Uber operates a transport service, not a software service, and so can be subject to taxi licensing regulations, the Advocate General of the Court of Justice of the European Union advised Thursday.
According to Advocate General Maciej Szpunar, Uber’s platform falls under EU regulations for transport, not information services, so can be required to obtain the necessary licences and authorizations under national law.
If Szpunar’s opinion is followed by the full court, which is now beginning its deliberations, then the ruling could cause trouble for Uber and companies like it across the European Union.
The case began in 2014, when an association of local taxi drivers asked a commercial court in Barcelona, Spain, to rule that neither Uber nor the UberPop drivers in Barcelona offering rides in their own vehicles have the necessary authorizations to operate a taxi service there.
The Barcelona court asked the CJEU to rule on questions of EU law in the case. In cases such as this, the final ruling is preceded by an advisory opinion from one of the CJEU’s Advocates General. It informs, but does not bind, the court’s judges.
If the CJEU were to find that Uber offers an information service, not a transport service, then the company would be able to claim exemptions from local regulations under rules guaranteeing the freedom to provide information services across the EU.
But Szpunar’s view is that Uber offers a composite service, part electronic and part not — and that, critically, the non-electronic part is neither wholly independent nor wholly controlled by Uber. It is not a mere intermediary between drivers and passengers, and it is undoubtedly transport that users are paying for, and not simply to use the Uber app. Following Szpunar’s line of argument, that makes Uber’s business one of transport, and not merely of connecting drivers and passengers, and the company should therefore be regulated as a transport company.

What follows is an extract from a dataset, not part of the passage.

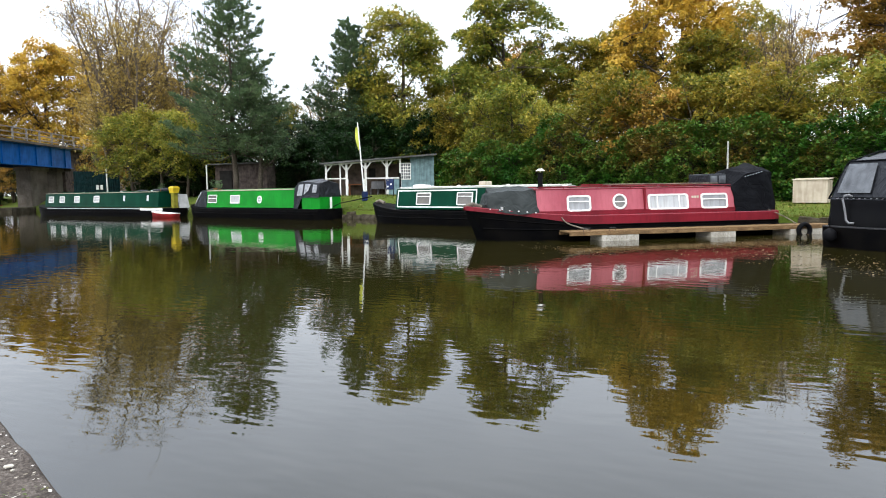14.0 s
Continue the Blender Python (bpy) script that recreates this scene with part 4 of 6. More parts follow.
canopy(navy, "stern_canopy", [[(-5.35, -0.92, 0.62), (-5.30, -0.80, 1.5), (-5.3, 0, 1.6), (-5.30, 0.80, 1.5), (-5.35, 0.92, 0.62)],
                             [(-5.7, -0.94, 0.60), (-5.65, -0.80, 1.90), (-5.65, 0, 2.08), (-5.65, 0.80, 1.90), (-5.7, 0.94, 0.60)],
                             [(-6.5, -0.92, 0.60), (-6.5, -0.76, 1.90), (-6.5, 0, 2.08), (-6.5, 0.76, 1.90), (-6.5, 0.92, 0.60)]], M_CANVAS_BLACK, 0.02, 4.0, "black canvas pram hood")
bm = bmesh.new()
bm.faces.new([bm.verts.new(p) for p in ((-5.20, -0.74, 1.56), (-5.20, 0.74, 1.56), (-5.50, 0.68, 1.96), (-5.50, 0, 2.08), (-5.50, -0.68, 1.96))])
part("canopy_window", bm, M_CANVAS_LIGHT, navy, "pale front panel of the hood")
for q in (0, 1):
    bm = bmesh.new()
    x0 = -5.78 - 0.40 * q
    bm.faces.new([bm.verts.new(p) for p in ((x0, 0.925, 1.05), (x0 - 0.28, 0.925, 1.05), (x0 - 0.28, 0.825, 1.85), (x0, 0.825, 1.85))])
    part("canopy_window", bm, M_CANVAS_LIGHT, navy, "pale side panel of the hood")

for s, y, hh, mt in ((-0.25, -0.52, 0.20, M_BLUE), (-0.30, -0.30, 0.22, M_GREYPL), (-0.55, -0.58, 0.18, M_NAVY)):
    bm = bmesh.new()
    tube(bm, [(s, y, 1.49), (s, y, 1.49 + hh)], 0.09, 10, 1.2)
    part("roof_pot", bm, mt, navy, "painted pot on the roof")
bm = bmesh.new()
tube(bm, [(-1.2, 0.55, 1.52), (-1.25, 0.5, 1.62), (-1.6, 0.45, 1.62), (-1.75, 0.5, 1.52)], 0.022, 6)
part("grab_rail", bm, M_ALU, navy, "", True)
for s in (-2.3, -3.9):
    mushroom_vent(navy, s, 0, 1.50)
bm = bmesh.new()
beam(bm, (-4.7, 0.30, 1.56), (-1.9, 0.36, 1.56), 0.2, 0.05)
part("gangplank", bm, M_WOODPOLE, navy, "grey gangplank lying on the roof")

# royal blue narrowboat with a pointed cratch tent
B2 = heading(2.80, 17.75, -0.388, -0.922)
royal = thing("narrowboat", "royal-blue narrowboat with grey tent-shaped bow cover", "boat", B2)
YW = (0.90, 0.78, 0.66, 1.42)
narrow_hull(royal, -8.0, 0.35, 2.08, 0.60, 0.84, M_BLACKHULL, M_PALEBLUE, bow=2.3, band=0.17)
narrow_cabin(royal, -7.1, -1.4, *YW, M_BLUE, M_BLUE)
for sg in (-1, 1):
    for s, w in ((-2.35, 0.72), (-3.32, 0.60), (-4.28, 0.60)):
        cabin_window(royal, side_pose(s, 1.04, sg, *YW), w, 0.50, 0.03, 0.045, M_ALU, M_NETMID)
    m = side_pose(-4.05, 1.04, sg, *YW)
    strip(royal, m, [(-2.55, 0.33), (2.55, 0.33), (2.55, -0.33), (-2.55, -0.33), (-2.55, 0.33)], 0.035, M_WHITEPAINT)
    bm = bmesh.new()
    for q in ((-0.42, 0.0, -0.30, 0.16), (-0.26, 0.06, 0.0, 0.12), (-0.05, -0.06, 0.06, 0.22), (0.10, 0.0, 0.36, 0.07), (0.16, 0.10, 0.26, 0.20)):
        u = sg * 1.75
        plate(bm, [(u + q[0], q[1]), (u + q[2], q[1]), (u + q[2] - 0.05, q[3]), (u + q[0] + 0.03, q[3])], m, -0.001, 0.006)
    part("lettering", bm, M_WHITEPAINT, royal, "white painted emblem")
canopy(royal, "cratch_tent", [[(-1.44, -0.97, 0.64), (-1.44, -0.79, 1.43), (-1.44, 0, 1.54), (-1.44, 0.79, 1.43), (-1.44, 0.97, 0.64)],
                              [(-0.12, -0.64, 0.76), (-0.93, -0.06, 1.68), (-0.96, 0, 1.73), (-0.93, 0.06, 1.68), (-0.12, 0.64, 0.76)]], M_CANVAS_MID, 0.012, 6.0, "grey canvas tent over the bow", 6)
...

The Advocate General’s opinion didn’t please Dan Dalton, spokesman for European Conservatives and Reformists bloc in the European Parliament, who sees the transport rules as a brake on services that consumers want.
“It is right that there are safeguards for consumers, but applying analogue era regulation to the digital world only strangles innovation and entrenches privileged monopolies,” he said. “The EU talks of prioritizing the digital single market because of the benefits for growth and for consumers. How exactly is the digital single market delivering for consumers when services they like and want to use are banned?”